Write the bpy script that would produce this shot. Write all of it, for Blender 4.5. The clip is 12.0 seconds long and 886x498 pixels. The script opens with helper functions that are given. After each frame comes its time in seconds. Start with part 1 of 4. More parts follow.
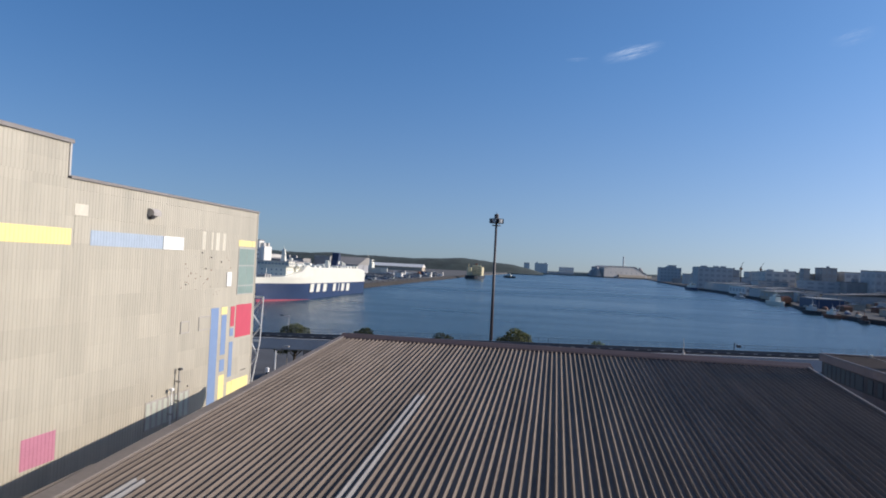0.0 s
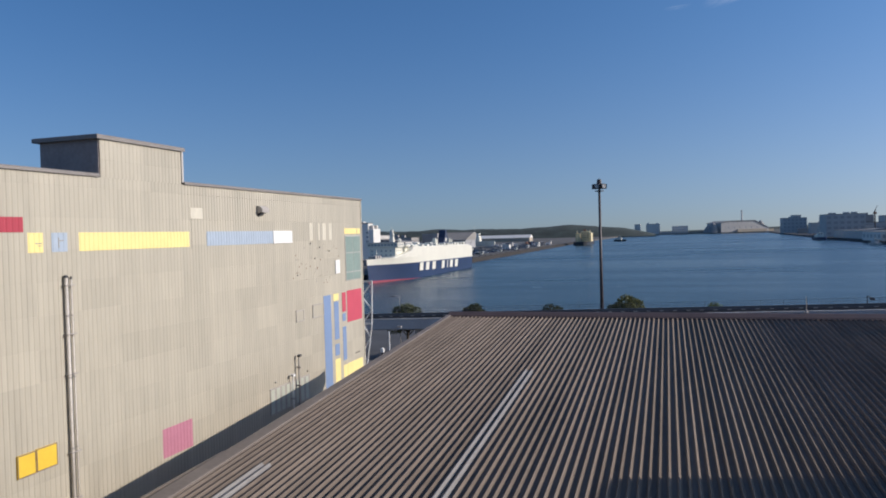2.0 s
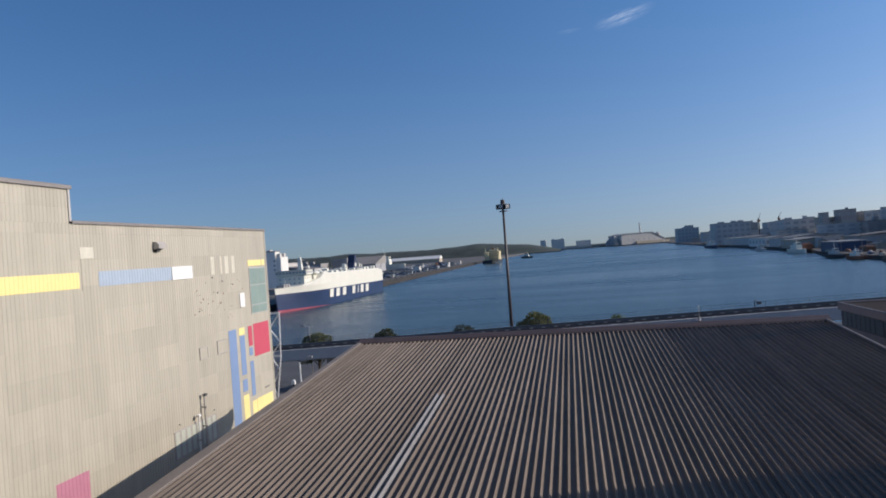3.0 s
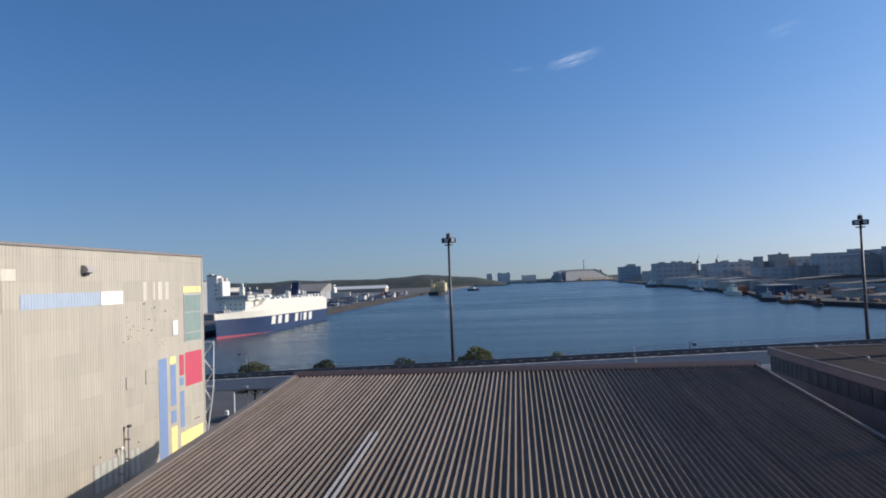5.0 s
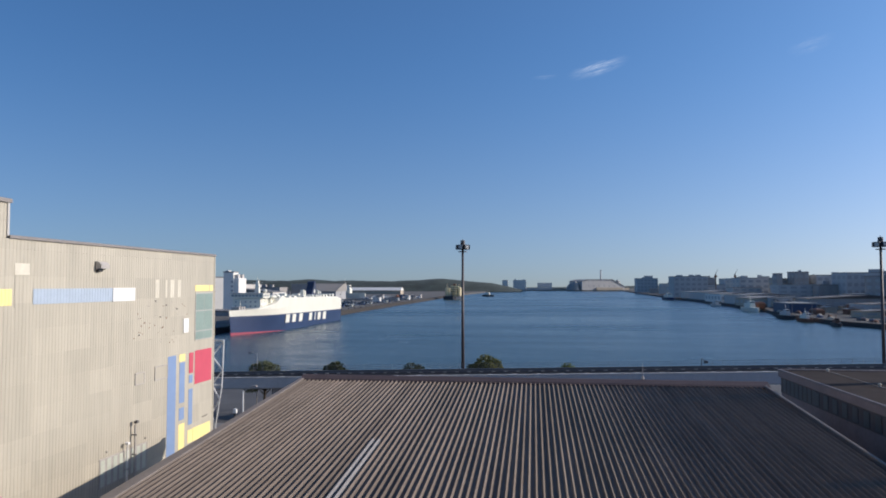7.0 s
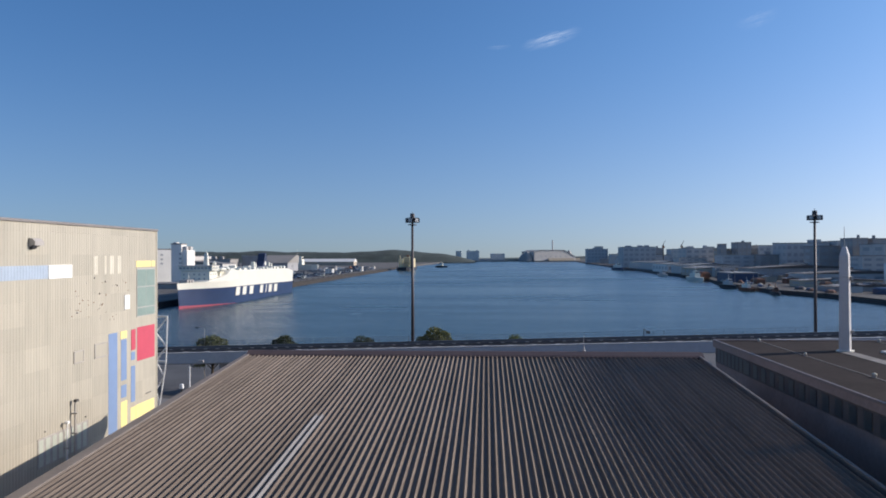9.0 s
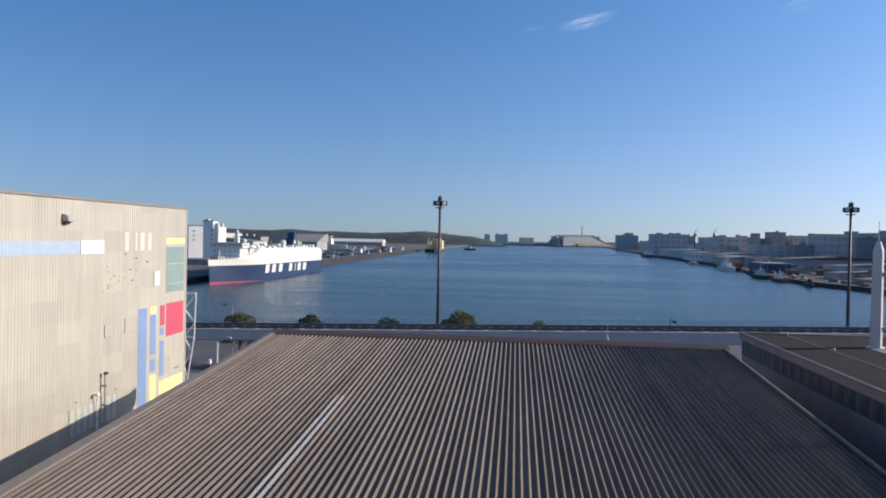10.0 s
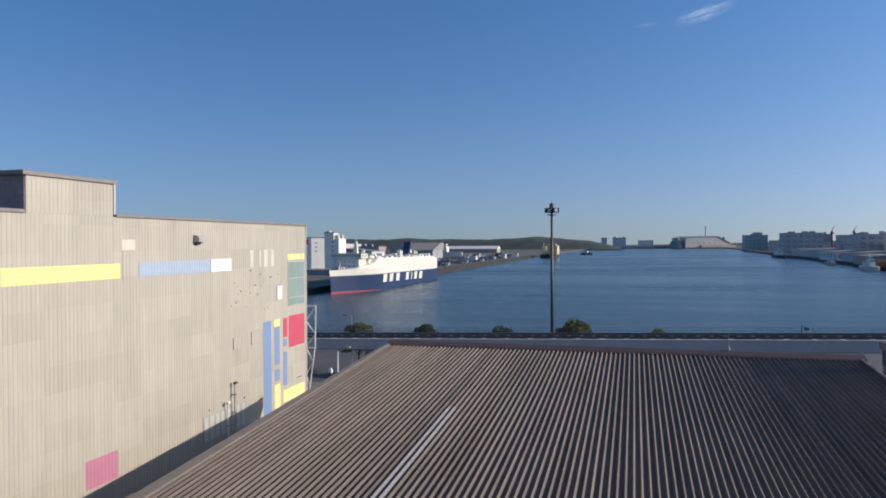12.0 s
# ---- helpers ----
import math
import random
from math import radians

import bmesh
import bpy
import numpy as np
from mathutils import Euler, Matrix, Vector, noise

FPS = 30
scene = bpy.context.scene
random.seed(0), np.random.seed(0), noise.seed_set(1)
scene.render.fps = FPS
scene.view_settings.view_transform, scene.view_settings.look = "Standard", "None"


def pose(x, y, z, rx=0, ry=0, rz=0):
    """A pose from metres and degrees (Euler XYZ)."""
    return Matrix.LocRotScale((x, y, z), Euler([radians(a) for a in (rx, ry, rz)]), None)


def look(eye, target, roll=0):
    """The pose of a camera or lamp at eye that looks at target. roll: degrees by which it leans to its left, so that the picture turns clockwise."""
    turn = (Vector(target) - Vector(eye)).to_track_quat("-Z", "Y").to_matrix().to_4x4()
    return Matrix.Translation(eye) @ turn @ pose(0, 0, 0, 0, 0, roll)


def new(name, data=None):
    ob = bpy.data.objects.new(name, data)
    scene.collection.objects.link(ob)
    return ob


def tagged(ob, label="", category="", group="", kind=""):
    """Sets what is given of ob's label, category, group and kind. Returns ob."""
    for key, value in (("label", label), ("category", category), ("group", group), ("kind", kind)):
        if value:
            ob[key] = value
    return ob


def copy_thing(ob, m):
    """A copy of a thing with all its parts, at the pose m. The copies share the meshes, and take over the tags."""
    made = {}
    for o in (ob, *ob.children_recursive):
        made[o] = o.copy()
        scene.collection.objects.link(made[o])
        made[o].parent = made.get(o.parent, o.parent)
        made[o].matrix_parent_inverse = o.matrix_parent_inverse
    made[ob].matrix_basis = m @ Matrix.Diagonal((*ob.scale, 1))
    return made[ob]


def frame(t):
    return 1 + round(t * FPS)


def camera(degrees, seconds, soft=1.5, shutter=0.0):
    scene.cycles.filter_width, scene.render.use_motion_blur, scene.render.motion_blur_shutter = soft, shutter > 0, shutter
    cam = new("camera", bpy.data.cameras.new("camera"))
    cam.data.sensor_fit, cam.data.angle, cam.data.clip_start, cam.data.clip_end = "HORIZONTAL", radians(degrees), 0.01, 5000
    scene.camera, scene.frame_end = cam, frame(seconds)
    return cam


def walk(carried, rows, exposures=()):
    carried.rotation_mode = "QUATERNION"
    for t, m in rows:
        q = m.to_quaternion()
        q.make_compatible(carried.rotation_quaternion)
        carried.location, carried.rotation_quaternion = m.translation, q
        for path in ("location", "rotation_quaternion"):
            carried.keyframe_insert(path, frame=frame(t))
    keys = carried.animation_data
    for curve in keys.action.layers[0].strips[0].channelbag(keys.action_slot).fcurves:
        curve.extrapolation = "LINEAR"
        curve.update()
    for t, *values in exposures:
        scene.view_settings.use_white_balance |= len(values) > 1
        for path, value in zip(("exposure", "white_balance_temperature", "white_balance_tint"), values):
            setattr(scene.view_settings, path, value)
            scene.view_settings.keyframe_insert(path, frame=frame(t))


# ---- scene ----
cam = camera(63.4, 12.0, soft=1.85)
PATH = [
    (0, (-2.991, 1.556, 23.145), (-3.301, 3.532, 23.185), 2.8),
    (0.5, (-2.864, 1.614, 23.217), (-3.274, 3.571, 23.184), 3.2),
    (1, (-2.689, 1.589, 23.333), (-3.174, 3.528, 23.264), 1.6),
    (1.5, (-2.55, 1.613, 23.432), (-3.102, 3.534, 23.353), -0.0),
    (2, (-2.365, 1.538, 23.524), (-2.964, 3.446, 23.484), -1.6),
    (2.5, (-2.19, 1.445, 23.633), (-2.773, 3.358, 23.652), -2.4),
    (3, (-2.005, 1.48, 23.784), (-2.359, 3.449, 23.794), -4.2),
    (3.5, (-1.965, 1.648, 23.863), (-2.195, 3.634, 23.888), -4.2),
    (3.7, (-1.908, 1.691, 23.891), (-2.109, 3.681, 23.922), -4.0),
    (5.5, (-1.432, 1.772, 24.189), (-1.65, 3.757, 24.288), -1.3),
    (6, (-1.279, 1.715, 24.265), (-1.508, 3.699, 24.365), -0.3),
    (6.5, (-1.174, 1.779, 24.388), (-1.42, 3.761, 24.49), 0.0),
    (8.5, (-0.462, 1.574, 24.77), (-0.715, 3.557, 24.821), -0.1),
    (9, (-0.278, 1.491, 24.878), (-0.4, 3.487, 24.896), -0.2),
    (9.5, (-0.162, 1.461, 24.98), (-0.255, 3.459, 24.962), -0.3),
    (10, (0.045, 1.474, 25.084), (-0.156, 3.464, 25.052), 1.2),
    (10.5, (0.161, 1.471, 25.173), (-0.126, 3.45, 25.131), 1.8),
    (11, (0.326, 1.442, 25.278), (-0.024, 3.412, 25.283), 0.9),
    (11.5, (0.511, 1.3, 25.381), (0.11, 3.258, 25.457), 0.4),
    (12, (0.636, 1.236, 25.533), (0.12, 3.169, 25.516), -0.3),
]
EXPOSURES = [(t, e, 6000, 10.0) for t, e in ((0.0, 0.04), (0.5, 0.04), (1.5, -0.05), (2.5, -0.2), (3.5, -0.06), (6.5, 0.02), (8.5, 0.0), (9.0, 0.08), (9.5, 0.16), (10.0, 0.2), (10.5, 0.2), (11.5, 0.06), (12.0, -0.02))]
walk(cam, [(t, look(e, g, r)) for t, e, g, r in PATH], EXPOSURES)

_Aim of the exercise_
Except for the pictures, copy the material above exactly.

_Exercise output_
Write the bpy script that would produce this shot. Write all of it, for Blender 4.5. The clip is 12.0 seconds long and 886x498 pixels. The script opens with helper functions that are given. After each frame comes its time in seconds. Start with part 1 of 4. More parts follow.
0.0 s
2.0 s
3.0 s
5.0 s
7.0 s
9.0 s
10.0 s
12.0 s
# ---- helpers ----
import math
import random
from math import radians

import bmesh
import bpy
import numpy as np
from mathutils import Euler, Matrix, Vector, noise

FPS = 30
scene = bpy.context.scene
random.seed(0), np.random.seed(0), noise.seed_set(1)
scene.render.fps = FPS
scene.view_settings.view_transform, scene.view_settings.look = "Standard", "None"


def pose(x, y, z, rx=0, ry=0, rz=0):
    """A pose from metres and degrees (Euler XYZ)."""
    return Matrix.LocRotScale((x, y, z), Euler([radians(a) for a in (rx, ry, rz)]), None)


def look(eye, target, roll=0):
    """The pose of a camera or lamp at eye that looks at target. roll: degrees by which it leans to its left, so that the picture turns clockwise."""
    turn = (Vector(target) - Vector(eye)).to_track_quat("-Z", "Y").to_matrix().to_4x4()
    return Matrix.Translation(eye) @ turn @ pose(0, 0, 0, 0, 0, roll)


def new(name, data=None):
    ob = bpy.data.objects.new(name, data)
    scene.collection.objects.link(ob)
    return ob


def tagged(ob, label="", category="", group="", kind=""):
    """Sets what is given of ob's label, category, group and kind. Returns ob."""
    for key, value in (("label", label), ("category", category), ("group", group), ("kind", kind)):
        if value:
            ob[key] = value
    return ob


def copy_thing(ob, m):
    """A copy of a thing with all its parts, at the pose m. The copies share the meshes, and take over the tags."""
    made = {}
    for o in (ob, *ob.children_recursive):
        made[o] = o.copy()
        scene.collection.objects.link(made[o])
        made[o].parent = made.get(o.parent, o.parent)
        made[o].matrix_parent_inverse = o.matrix_parent_inverse
    made[ob].matrix_basis = m @ Matrix.Diagonal((*ob.scale, 1))
    return made[ob]


def frame(t):
    return 1 + round(t * FPS)


def camera(degrees, seconds, soft=1.5, shutter=0.0):
    scene.cycles.filter_width, scene.render.use_motion_blur, scene.render.motion_blur_shutter = soft, shutter > 0, shutter
    cam = new("camera", bpy.data.cameras.new("camera"))
    cam.data.sensor_fit, cam.data.angle, cam.data.clip_start, cam.data.clip_end = "HORIZONTAL", radians(degrees), 0.01, 5000
    scene.camera, scene.frame_end = cam, frame(seconds)
    return cam


def walk(carried, rows, exposures=()):
    carried.rotation_mode = "QUATERNION"
    for t, m in rows:
        q = m.to_quaternion()
        q.make_compatible(carried.rotation_quaternion)
        carried.location, carried.rotation_quaternion = m.translation, q
        for path in ("location", "rotation_quaternion"):
            carried.keyframe_insert(path, frame=frame(t))
    keys = carried.animation_data
    for curve in keys.action.layers[0].strips[0].channelbag(keys.action_slot).fcurves:
        curve.extrapolation = "LINEAR"
        curve.update()
    for t, *values in exposures:
        scene.view_settings.use_white_balance |= len(values) > 1
        for path, value in zip(("exposure", "white_balance_temperature", "white_balance_tint"), values):
            setattr(scene.view_settings, path, value)
            scene.view_settings.keyframe_insert(path, frame=frame(t))


# ---- scene ----
cam = camera(63.4, 12.0, soft=1.85)
PATH = [
    (0, (-2.991, 1.556, 23.145), (-3.301, 3.532, 23.185), 2.8),
    (0.5, (-2.864, 1.614, 23.217), (-3.274, 3.571, 23.184), 3.2),
    (1, (-2.689, 1.589, 23.333), (-3.174, 3.528, 23.264), 1.6),
    (1.5, (-2.55, 1.613, 23.432), (-3.102, 3.534, 23.353), -0.0),
    (2, (-2.365, 1.538, 23.524), (-2.964, 3.446, 23.484), -1.6),
    (2.5, (-2.19, 1.445, 23.633), (-2.773, 3.358, 23.652), -2.4),
    (3, (-2.005, 1.48, 23.784), (-2.359, 3.449, 23.794), -4.2),
    (3.5, (-1.965, 1.648, 23.863), (-2.195, 3.634, 23.888), -4.2),
    (3.7, (-1.908, 1.691, 23.891), (-2.109, 3.681, 23.922), -4.0),
    (5.5, (-1.432, 1.772, 24.189), (-1.65, 3.757, 24.288), -1.3),
    (6, (-1.279, 1.715, 24.265), (-1.508, 3.699, 24.365), -0.3),
    (6.5, (-1.174, 1.779, 24.388), (-1.42, 3.761, 24.49), 0.0),
    (8.5, (-0.462, 1.574, 24.77), (-0.715, 3.557, 24.821), -0.1),
    (9, (-0.278, 1.491, 24.878), (-0.4, 3.487, 24.896), -0.2),
    (9.5, (-0.162, 1.461, 24.98), (-0.255, 3.459, 24.962), -0.3),
    (10, (0.045, 1.474, 25.084), (-0.156, 3.464, 25.052), 1.2),
    (10.5, (0.161, 1.471, 25.173), (-0.126, 3.45, 25.131), 1.8),
    (11, (0.326, 1.442, 25.278), (-0.024, 3.412, 25.283), 0.9),
    (11.5, (0.511, 1.3, 25.381), (0.11, 3.258, 25.457), 0.4),
    (12, (0.636, 1.236, 25.533), (0.12, 3.169, 25.516), -0.3),
]
EXPOSURES = [(t, e, 6000, 10.0) for t, e in ((0.0, 0.04), (0.5, 0.04), (1.5, -0.05), (2.5, -0.2), (3.5, -0.06), (6.5, 0.02), (8.5, 0.0), (9.0, 0.08), (9.5, 0.16), (10.0, 0.2), (10.5, 0.2), (11.5, 0.06), (12.0, -0.02))]
walk(cam, [(t, look(e, g, r)) for t, e, g, r in PATH], EXPOSURES)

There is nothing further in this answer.